Why do some hiring managers need that? They have relied on that one person to work on that application and with the customer base far too long. Why do they do that? A big reason is that the customer gets comfortable with a particular individual and they do not like change. So as long as the person they love does not want to pursue other opportunities they will stay there until they leave the company due to a staff reduction or reach retirement age.
This particular post will not address the ways a BA manager can help spread the knowledge to avoid this situation. An earlier blog post, The Sadness of the Silo'd BA, touched on this subject. This post will focus on what the new BA who is replacing the long established BA should focus on to be most effective. Until organizations start pairing BAs, BAs will be in silos and will continue to be the only ones with certain knowledge. Coming onto a new project team, a Business Analyst needs to obtain as much information from the departing BA as possible. If you are the incoming BA there is so much information you need that it often feels like you are drinking from a fire hose. You have limited time with the outgoing BA, so you have to prioritize the topics you cover.
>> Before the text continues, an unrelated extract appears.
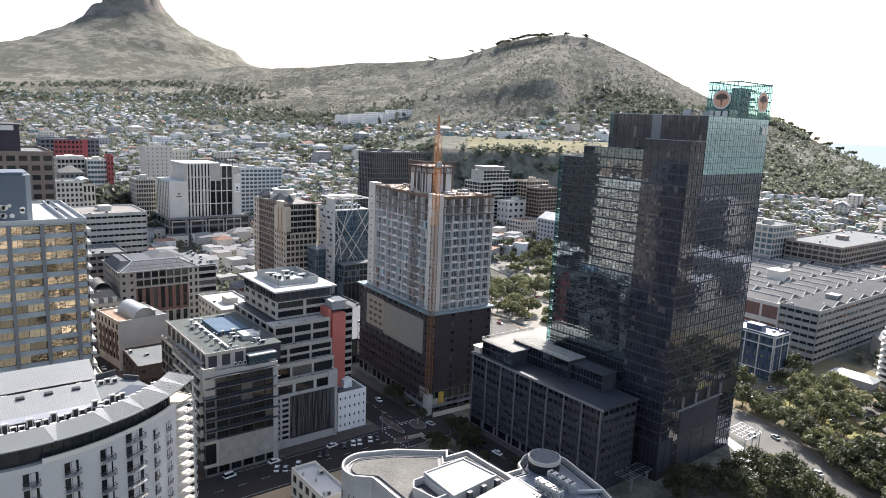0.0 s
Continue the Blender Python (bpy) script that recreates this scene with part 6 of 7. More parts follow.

Conventional wisdom may lead you to believe the main priority should be the application(s). That in fact should be the lowest priority. Yes, you need to learn the features of the application and as much about the application as possible, especially if you are also responsible for production support. But there are other team members that often have knowledge about the application. QA Analysts and developers have in-depth knowledge of the application, so use them for support until you have had time to get caught up on the application.
Your top priority should be focusing on the stakeholder(s) who may be most upset about a new BA coming onto the project. Have the departing BA schedule time with those stakeholders to personally introduce you one-on-one. It is in your best interest to make these stakeholders feel comfortable. Ask them what you can do to make the transition easiest on them. The reality is that the departing BA is departing. The stakeholder may be upset, but if you ask for their input on making the transition smooth you are taking the first step in winning them over.
Next, get the departing BA to give you a brain dump on how all the stakeholders like to communicate. Which ones like formal meetings and which ones prefer hallway conversations? Get a list of those that like formal documentation and those that do not require formality. Understand what communication medium the stakeholders prefer; email, text, phone, face to face, etc. What stakeholders are usually positive on projects, which ones bring conflict? Are there stakeholders that don't get along? Are there stakeholders that dominate meetings? I think you get the gist of where I am going.
The BA who is departing understands and subconsciously considers all these factors when interacting with each individual stakeholder. That's why they love him/her. Since it has become second nature for the departing BA, it may not be easy for them to think of the answers to your questions.
The easier thing for the departing BA is to give you a demo of the application. Fight the urge to allow that to happen unless you have the time - after the analysis of the stakeholder(s) has been completed.
My one warning on the subject is to validate what you have been told. We all have biases and the departing BA may bring theirs when answering these questions. Take into consideration what you have been told - but make your own final judgment as you interact with these individuals.